> Given task: Set down the material below word for word, excluding the pictures.

::: Data provided :::

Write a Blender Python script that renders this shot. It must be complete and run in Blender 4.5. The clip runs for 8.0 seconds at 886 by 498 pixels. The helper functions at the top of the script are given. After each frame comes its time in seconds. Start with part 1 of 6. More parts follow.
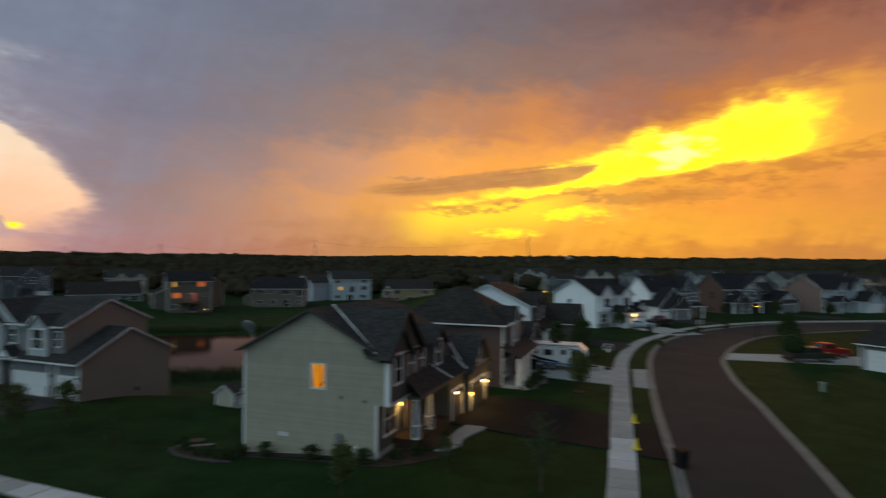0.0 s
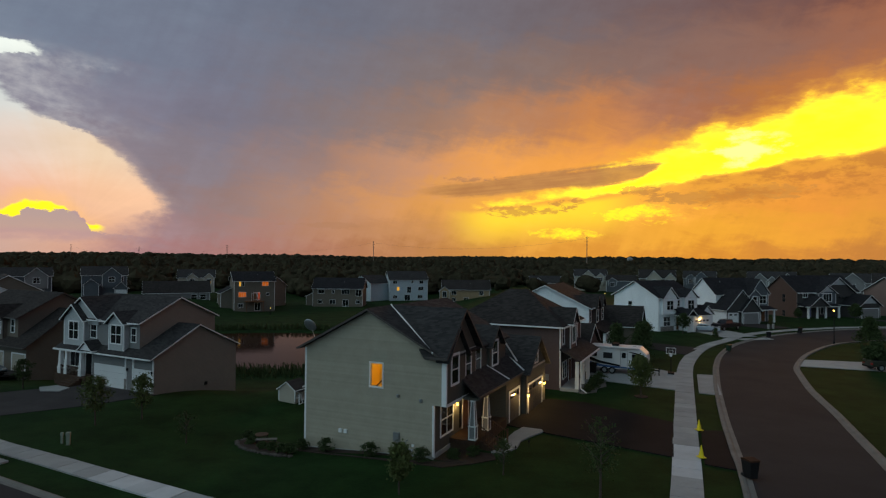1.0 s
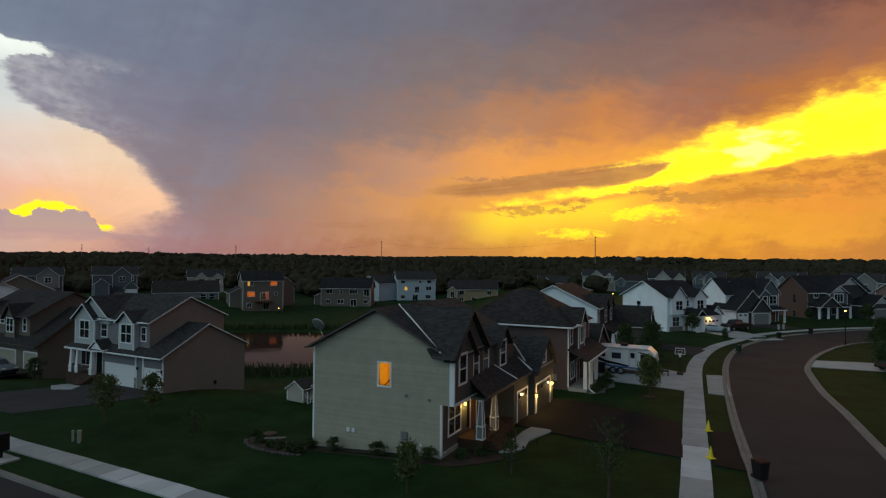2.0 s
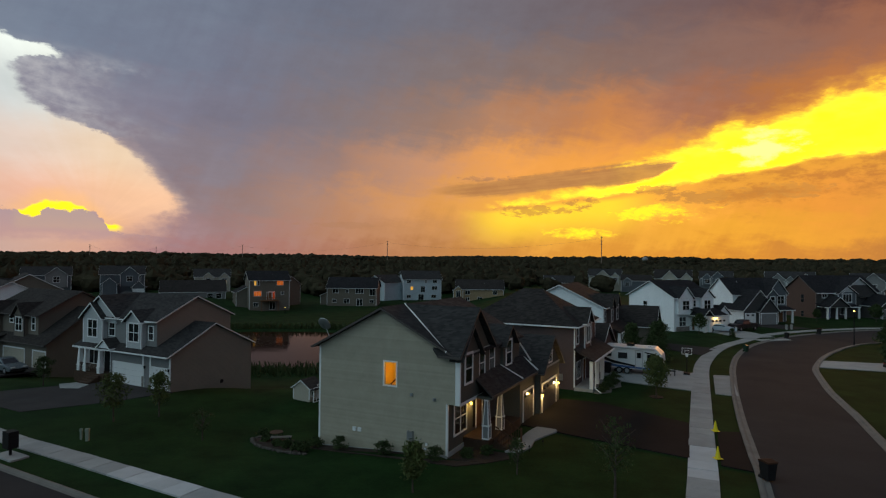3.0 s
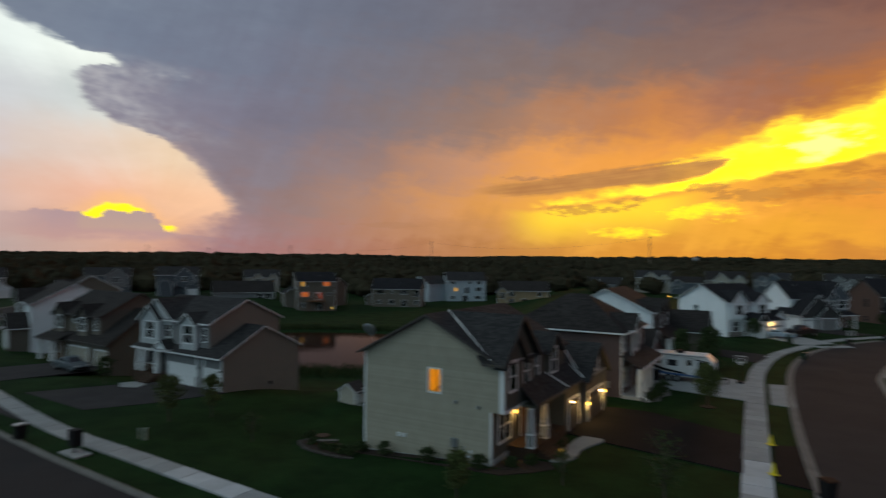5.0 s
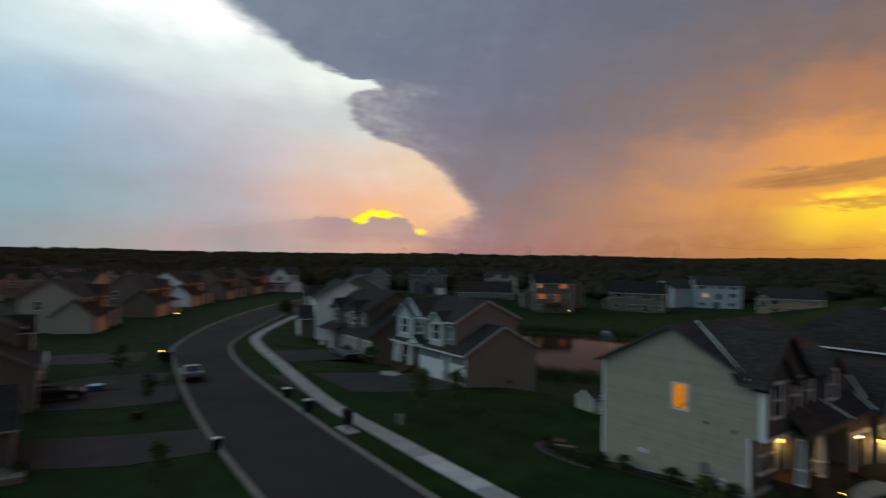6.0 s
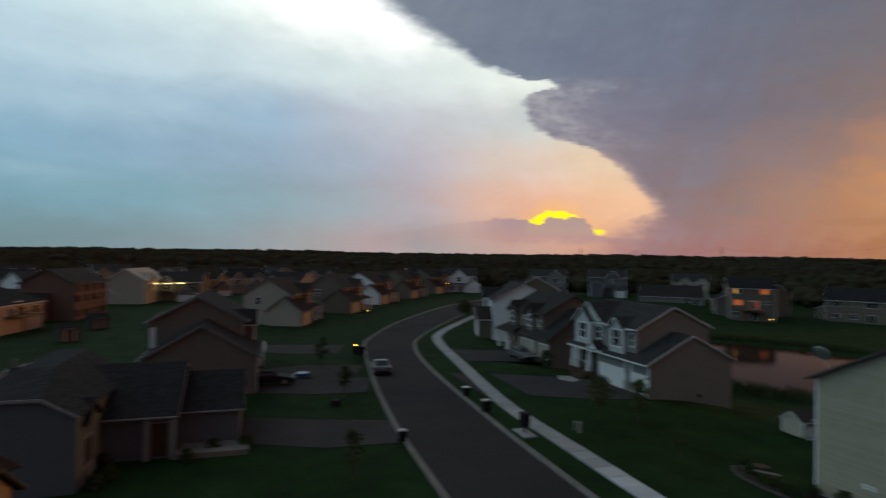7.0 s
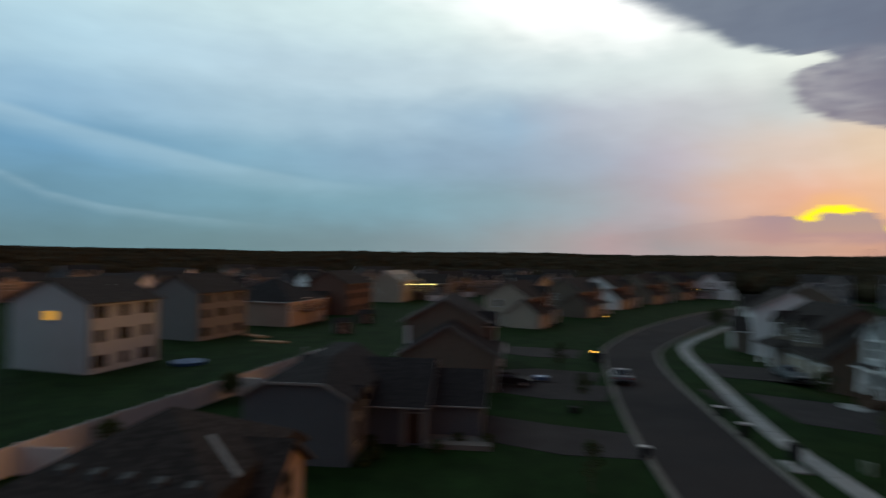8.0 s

:::

> Written answer:
Write a Blender Python script that renders this shot. It must be complete and run in Blender 4.5. The clip runs for 8.0 seconds at 886 by 498 pixels. The helper functions at the top of the script are given. After each frame comes its time in seconds. Start with part 1 of 6. More parts follow.
0.0 s
1.0 s
2.0 s
3.0 s
5.0 s
6.0 s
7.0 s
8.0 s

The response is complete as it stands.